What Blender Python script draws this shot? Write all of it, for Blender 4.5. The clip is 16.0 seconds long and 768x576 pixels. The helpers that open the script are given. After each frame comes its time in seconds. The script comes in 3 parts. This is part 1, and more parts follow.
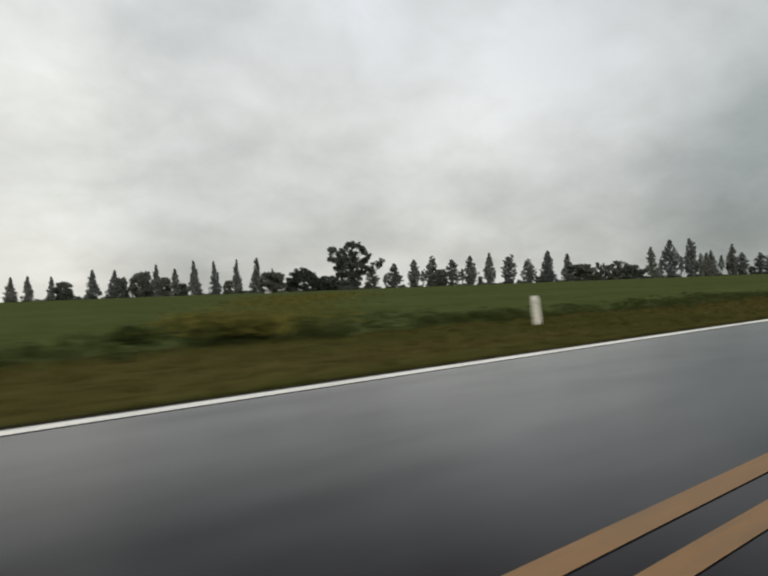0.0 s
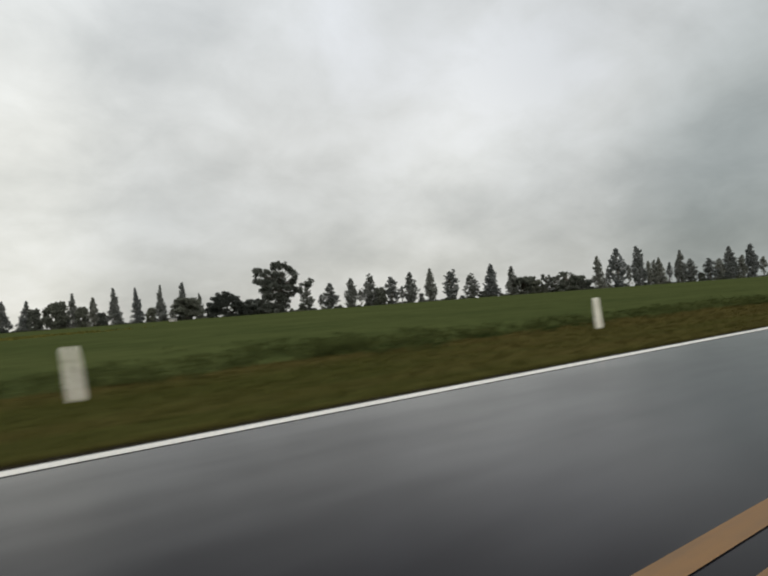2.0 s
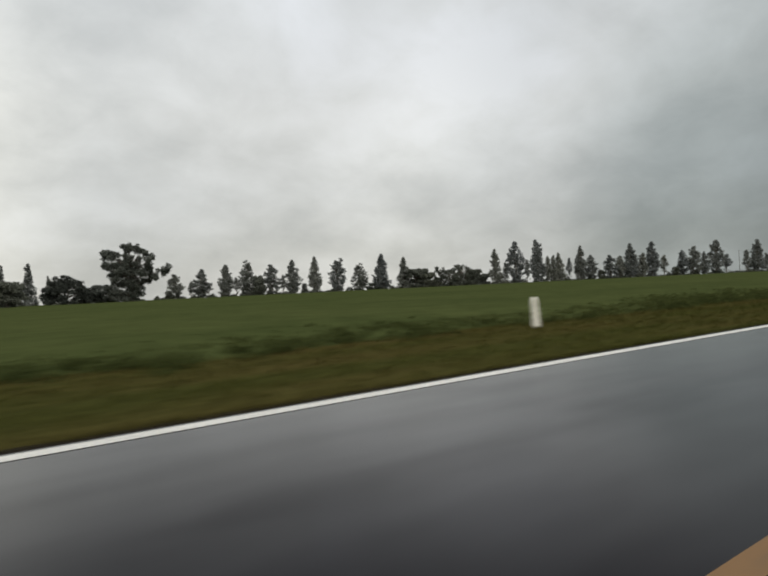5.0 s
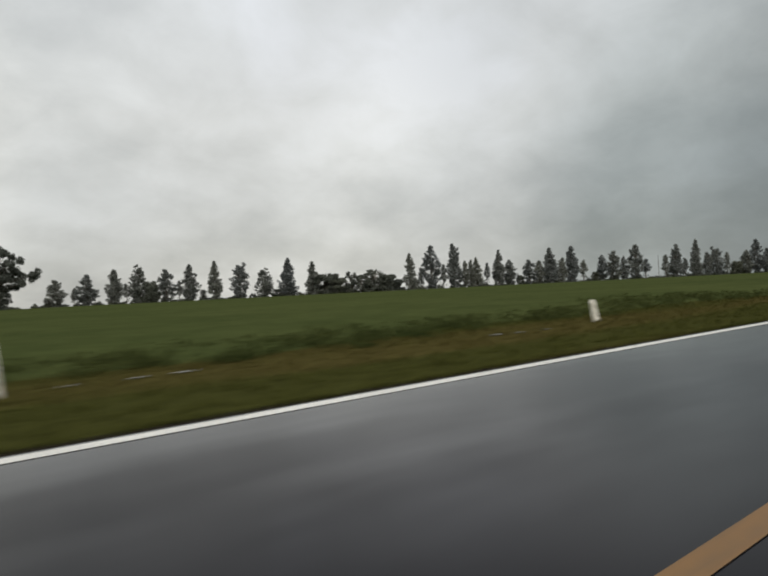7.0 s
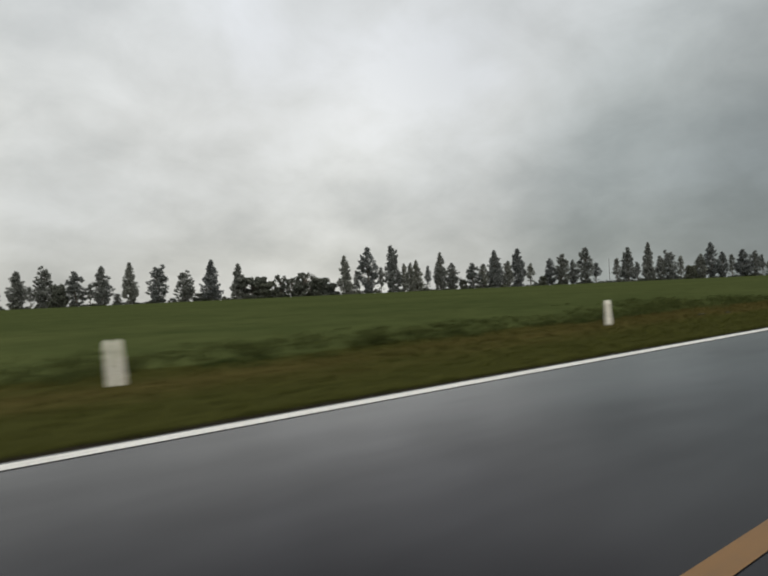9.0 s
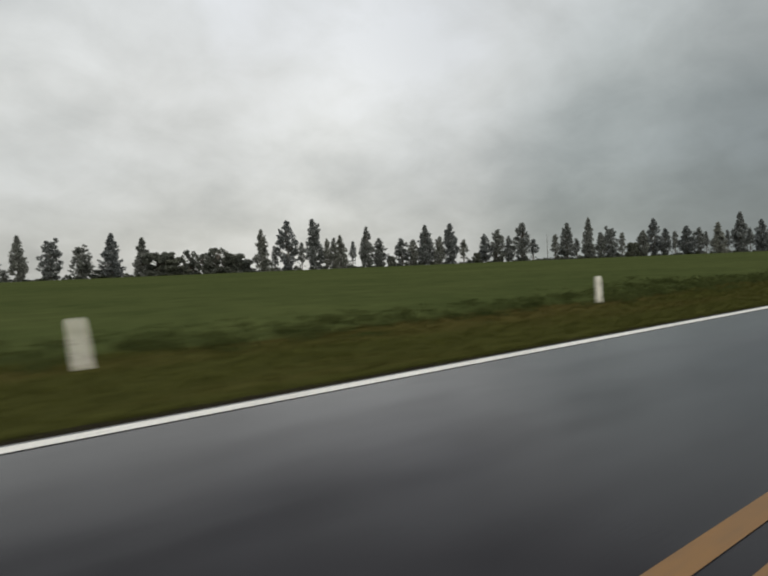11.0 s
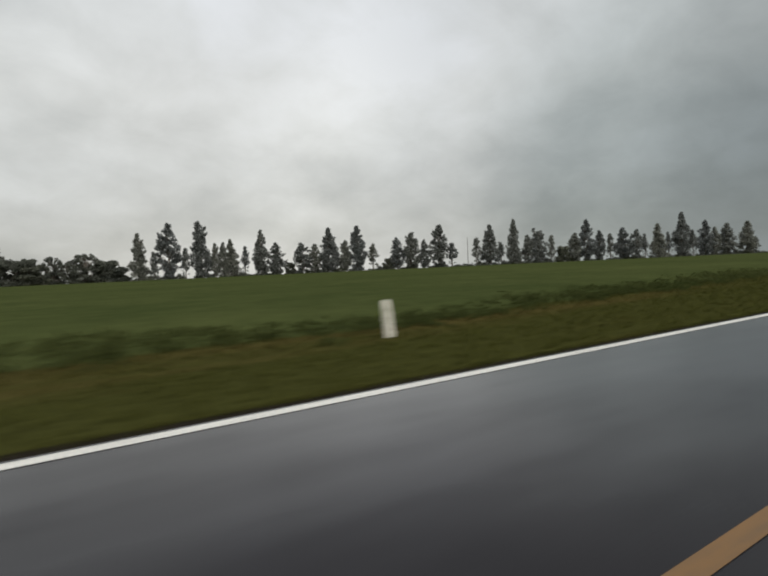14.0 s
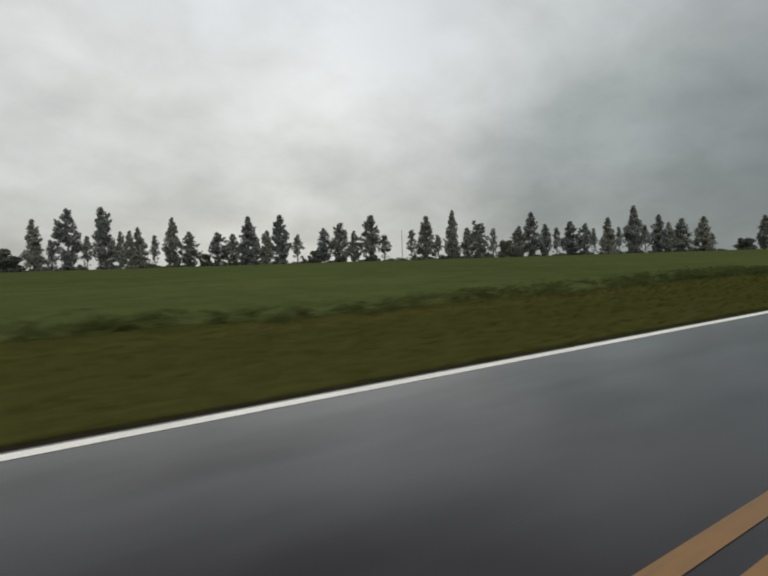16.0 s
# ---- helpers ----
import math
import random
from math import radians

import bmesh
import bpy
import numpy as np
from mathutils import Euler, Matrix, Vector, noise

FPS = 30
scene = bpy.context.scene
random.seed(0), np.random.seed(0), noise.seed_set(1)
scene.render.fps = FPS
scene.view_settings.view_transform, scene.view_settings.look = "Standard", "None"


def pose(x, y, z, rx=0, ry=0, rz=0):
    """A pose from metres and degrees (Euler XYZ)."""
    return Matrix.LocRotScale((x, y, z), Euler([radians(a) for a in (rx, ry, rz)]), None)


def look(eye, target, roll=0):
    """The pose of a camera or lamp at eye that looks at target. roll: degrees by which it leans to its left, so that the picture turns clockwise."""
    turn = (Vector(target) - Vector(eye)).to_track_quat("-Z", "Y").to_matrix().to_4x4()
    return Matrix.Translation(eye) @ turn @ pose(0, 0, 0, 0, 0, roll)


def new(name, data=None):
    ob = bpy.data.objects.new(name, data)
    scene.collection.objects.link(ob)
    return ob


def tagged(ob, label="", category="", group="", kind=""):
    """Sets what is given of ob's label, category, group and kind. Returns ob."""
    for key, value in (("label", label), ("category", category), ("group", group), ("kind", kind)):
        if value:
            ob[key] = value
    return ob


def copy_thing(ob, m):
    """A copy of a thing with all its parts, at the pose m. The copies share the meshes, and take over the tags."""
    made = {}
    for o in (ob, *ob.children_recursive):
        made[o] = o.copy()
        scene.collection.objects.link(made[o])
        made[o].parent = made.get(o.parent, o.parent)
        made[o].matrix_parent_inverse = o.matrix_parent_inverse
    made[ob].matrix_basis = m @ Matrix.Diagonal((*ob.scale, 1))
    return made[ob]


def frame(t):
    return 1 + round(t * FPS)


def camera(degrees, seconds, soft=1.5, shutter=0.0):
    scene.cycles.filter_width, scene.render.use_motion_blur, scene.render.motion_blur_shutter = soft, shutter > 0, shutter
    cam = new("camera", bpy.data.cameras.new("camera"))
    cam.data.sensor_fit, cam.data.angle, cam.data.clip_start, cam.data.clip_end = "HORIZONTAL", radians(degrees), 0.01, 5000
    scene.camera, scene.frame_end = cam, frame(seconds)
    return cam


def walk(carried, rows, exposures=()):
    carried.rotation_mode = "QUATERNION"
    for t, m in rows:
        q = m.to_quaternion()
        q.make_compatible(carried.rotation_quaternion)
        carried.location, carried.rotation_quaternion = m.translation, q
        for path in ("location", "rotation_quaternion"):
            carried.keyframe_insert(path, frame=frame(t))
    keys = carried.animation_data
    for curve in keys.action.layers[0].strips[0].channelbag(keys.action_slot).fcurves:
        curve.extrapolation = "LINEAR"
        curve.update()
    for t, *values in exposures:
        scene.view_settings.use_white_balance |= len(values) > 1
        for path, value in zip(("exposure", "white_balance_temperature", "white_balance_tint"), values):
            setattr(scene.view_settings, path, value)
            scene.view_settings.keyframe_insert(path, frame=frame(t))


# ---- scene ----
cam = camera(66.3, 16.0, soft=2.1, shutter=0.47)
# seconds, eye, yaw, pitch, lean
PATH = [
    (0.0, 0.000, 0.000, 0.960, -36.19, -0.20, -2.13),
    (0.5, 8.939, -0.029, 0.969, -37.33, -1.62, -1.40),
    (1.0, 17.840, -0.177, 0.977, -38.86, 0.97, -1.74),
    (1.5, 26.703, -0.441, 0.986, -37.96, 1.05, -5.53),
    (2.0, 35.525, -0.816, 0.994, -38.10, 1.39, -4.27),
    (2.5, 44.305, -1.299, 1.003, -39.11, 1.09, -3.32),
    (3.0, 53.042, -1.884, 1.011, -40.08, 0.62, -2.28),
    (3.5, 61.736, -2.569, 1.020, -40.66, 0.41, -2.49),
    (4.0, 70.385, -3.350, 1.029, -41.53, 0.29, -2.43),
    (4.2, 73.850, -3.675, 1.031, -41.59, 0.27, -2.46),
    (6.3, 110.300, -8.285, 1.047, -45.12, -0.49, -2.75),
    (6.5, 113.785, -8.826, 1.049, -45.50, -0.09, -2.78),
    (7.0, 122.525, -10.219, 1.053, -46.51, 0.03, -2.77),
    (7.5, 131.284, -11.699, 1.058, -47.13, 0.21, -2.68),
    (8.0, 140.063, -13.266, 1.062, -47.71, 0.10, -2.52),
    (8.5, 148.866, -14.917, 1.086, -47.97, -0.08, -1.80),
    (9.0, 157.700, -16.650, 1.109, -47.90, 0.16, -2.56),
    (9.5, 166.567, -18.463, 1.133, -48.37, -0.80, -2.53),
    (9.7, 170.122, -19.209, 1.143, -48.48, -1.57, -2.82),
    (12.0, 211.381, -28.568, 1.253, -50.47, -2.35, -1.94),
    (12.5, 220.407, -30.762, 1.267, -50.66, -2.34, -2.25),
    (13.0, 229.392, -32.989, 1.281, -50.31, -1.77, -3.54),
    (13.5, 238.339, -35.246, 1.295, -50.86, -2.40, -2.67),
    (14.0, 247.247, -37.526, 1.308, -50.65, -2.15, -2.50),
    (14.5, 256.119, -39.826, 1.322, -50.60, -2.37, -2.29),
    (15.0, 264.955, -42.141, 1.336, -50.81, -2.89, -1.75),
    (15.5, 273.755, -44.470, 1.350, -51.33, -3.03, -1.49),
    (16.0, 282.519, -46.813, 1.364, -51.50, -3.05, -1.67),
]
walk(cam, [(t, pose(x, y, z, 90 + pitch, 0, yaw) @ pose(0, 0, 0, 0, 0, lean)) for t, x, y, z, yaw, pitch, lean in PATH])

# ---------------------------------------------------------------- light
SUN_AZ, SUN_EL = radians(-112), radians(44)


def nodes_of(owner):
    owner.use_nodes = True
    tree = owner.node_tree
    tree.nodes.clear()
    return tree


def node(tree, kind, inputs=None, **settings):
    n = tree.nodes.new(kind)
    for key, value in settings.items():
        setattr(n, key, value)
    for key, value in (inputs or {}).items():
        if isinstance(value, bpy.types.NodeSocket):
            tree.links.new(value, n.inputs[key])
        else:
            n.inputs[key].default_value = value
    return n


def ramp(tree, fac, stops, mode="LINEAR"):
    n = node(tree, "ShaderNodeValToRGB", {0: fac})
    n.color_ramp.interpolation = mode
    e = n.color_ramp.elements
    while len(e) < len(stops):
        e.new(0.5)
    for k, (p, c) in zip(e, stops):
        k.position = p
        k.color = (*c, 1) if len(c) == 3 else c
    return n.outputs[0]


def mix(tree, fac, a, b, blend="MIX"):
    n = node(tree, "ShaderNodeMix", data_type="RGBA", blend_type=blend)
    for k, v in ((0, fac), (6, a), (7, b)):
        if isinstance(v, bpy.types.NodeSocket):
            tree.links.new(v, n.inputs[k])
        else:
            n.inputs[k].default_value = v if k == 0 else (*v, 1)
    return n.outputs[2]


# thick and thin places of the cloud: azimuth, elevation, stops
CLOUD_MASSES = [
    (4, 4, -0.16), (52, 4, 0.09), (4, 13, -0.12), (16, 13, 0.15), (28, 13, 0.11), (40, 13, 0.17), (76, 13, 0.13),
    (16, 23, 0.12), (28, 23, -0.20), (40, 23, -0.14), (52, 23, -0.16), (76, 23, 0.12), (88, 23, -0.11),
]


def make_sky():
    """A closed, low, layered overcast over a thin clear sky."""
    world = bpy.data.worlds.new("overcast_sky")
    scene.world = world
    t = nodes_of(world)
    way = node(t, "ShaderNodeTexCoord").outputs["Generated"]
    sep = node(t, "ShaderNodeSeparateXYZ", {0: way})
    up = node(t, "ShaderNodeMath", {0: sep.outputs[2], 1: 0.0}, operation="MAXIMUM").outputs[0]
    low = node(t, "ShaderNodeMath", {0: up, 1: 0.48}, operation="ADD").outputs[0]
    px = node(t, "ShaderNodeMath", {0: sep.outputs[0], 1: low}, operation="DIVIDE").outputs[0]
    py = node(t, "ShaderNodeMath", {0: sep.outputs[1], 1: low}, operation="DIVIDE").outputs[0]
    deck = node(t, "ShaderNodeCombineXYZ", {0: px, 1: py, 2: 4.1}).outputs[0]
    big = node(t, "ShaderNodeTexNoise", {"Vector": deck, "Scale": 1.75, "Detail": 2.5, "Roughness": 0.5, "Distortion": 0.2}).outputs[0]
    fine = node(t, "ShaderNodeTexNoise", {"Vector": deck, "Scale": 6.0, "Detail": 6.0, "Roughness": 0.56, "Distortion": 0.25}).outputs[0]
    both = node(t, "ShaderNodeMix", {0: 0.36, 2: big, 3: fine}, data_type="FLOAT").outputs[0]
    cloud = ramp(t, both, [(0.34, (0.56, 0.572, 0.56)), (0.46, (0.68, 0.69, 0.675)), (0.56, (0.775, 0.787, 0.777)), (0.68, (0.87, 0.885, 0.895))])
    floor = ramp(t, up, [(0.0, (0.88, 0.865, 0.825)), (0.06, (0.83, 0.82, 0.785)), (0.16, (0.905, 0.905, 0.89)), (0.28, (0.99, 0.99, 0.98)), (0.45, (1.05, 1.068, 1.095))])
    cloud = mix(t, 1.0, cloud, floor, "MULTIPLY")
    # thicker, bluer cloud ahead along the road, vignetting put into its colour; thinner abeam
    ahead = node(t, "ShaderNodeVectorMath", {0: way, 1: (math.cos(radians(-6)), math.sin(radians(-6)), 0.0)}, operation="DOT_PRODUCT").outputs["Value"]
    thick = ramp(t, ahead, [(0.0, (1.16, 1.15, 1.12)), (0.20, (0.89, 0.895, 0.90)), (0.42, (0.95, 0.95, 0.95)), (0.60, (1.0, 1.0, 1.0)), (0.76, (0.82, 0.83, 0.84)), (0.885, (0.53, 0.57, 0.585)), (0.98, (0.38, 0.42, 0.44))], "EASE")
    thick = mix(t, ramp(t, up, [(0.22, (0, 0, 0)), (0.52, (0.6, 0.6, 0.6))]), thick, (1.0, 1.0, 1.0))
    cloud = mix(t, 1.0, cloud, thick, "MULTIPLY")
    # the hidden sun thins and brightens the cloud round it
    near_sun = node(t, "ShaderNodeVectorMath", {0: way, 1: (math.cos(SUN_AZ) * math.cos(SUN_EL), math.sin(SUN_AZ) * math.cos(SUN_EL), math.sin(SUN_EL))}, operation="DOT_PRODUCT").outputs["Value"]
    glow = ramp(t, near_sun, [(0.15, (0, 0, 0)), (1.0, (1, 1, 1))], "EASE")
    cloud = mix(t, 1.0, cloud, mix(t, glow, (1, 1, 1), (1.9, 1.86, 1.78)), "MULTIPLY")
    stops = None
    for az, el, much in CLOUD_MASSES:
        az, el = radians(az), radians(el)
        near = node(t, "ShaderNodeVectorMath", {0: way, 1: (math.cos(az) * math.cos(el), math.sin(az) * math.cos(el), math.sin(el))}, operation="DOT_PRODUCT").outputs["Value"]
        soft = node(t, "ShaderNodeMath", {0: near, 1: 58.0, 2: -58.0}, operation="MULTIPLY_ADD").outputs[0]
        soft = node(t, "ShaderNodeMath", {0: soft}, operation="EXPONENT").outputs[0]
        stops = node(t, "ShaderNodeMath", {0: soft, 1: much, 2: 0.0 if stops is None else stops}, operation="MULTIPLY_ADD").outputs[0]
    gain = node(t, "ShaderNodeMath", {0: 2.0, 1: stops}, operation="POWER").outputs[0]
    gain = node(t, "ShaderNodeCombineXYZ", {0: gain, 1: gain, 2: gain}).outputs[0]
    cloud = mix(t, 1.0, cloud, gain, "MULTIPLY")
    sky = node(t, "ShaderNodeTexSky", sky_type="NISHITA", sun_disc=False, sun_elevation=SUN_EL, sun_rotation=math.pi / 2 - SUN_AZ)
    clear = mix(t, 1.0, sky.outputs[0], (0.1, 0.1, 0.1), "MULTIPLY")
    colour = mix(t, 0.97, clear, cloud)
    back = node(t, "ShaderNodeBackground", {0: colour, 1: 1.0})
    node(t, "ShaderNodeOutputWorld", {0: back.outputs[0]})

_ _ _

*Direction*: Give only the number of lines in the data that hold the string "exposures".

*Complete output*: 2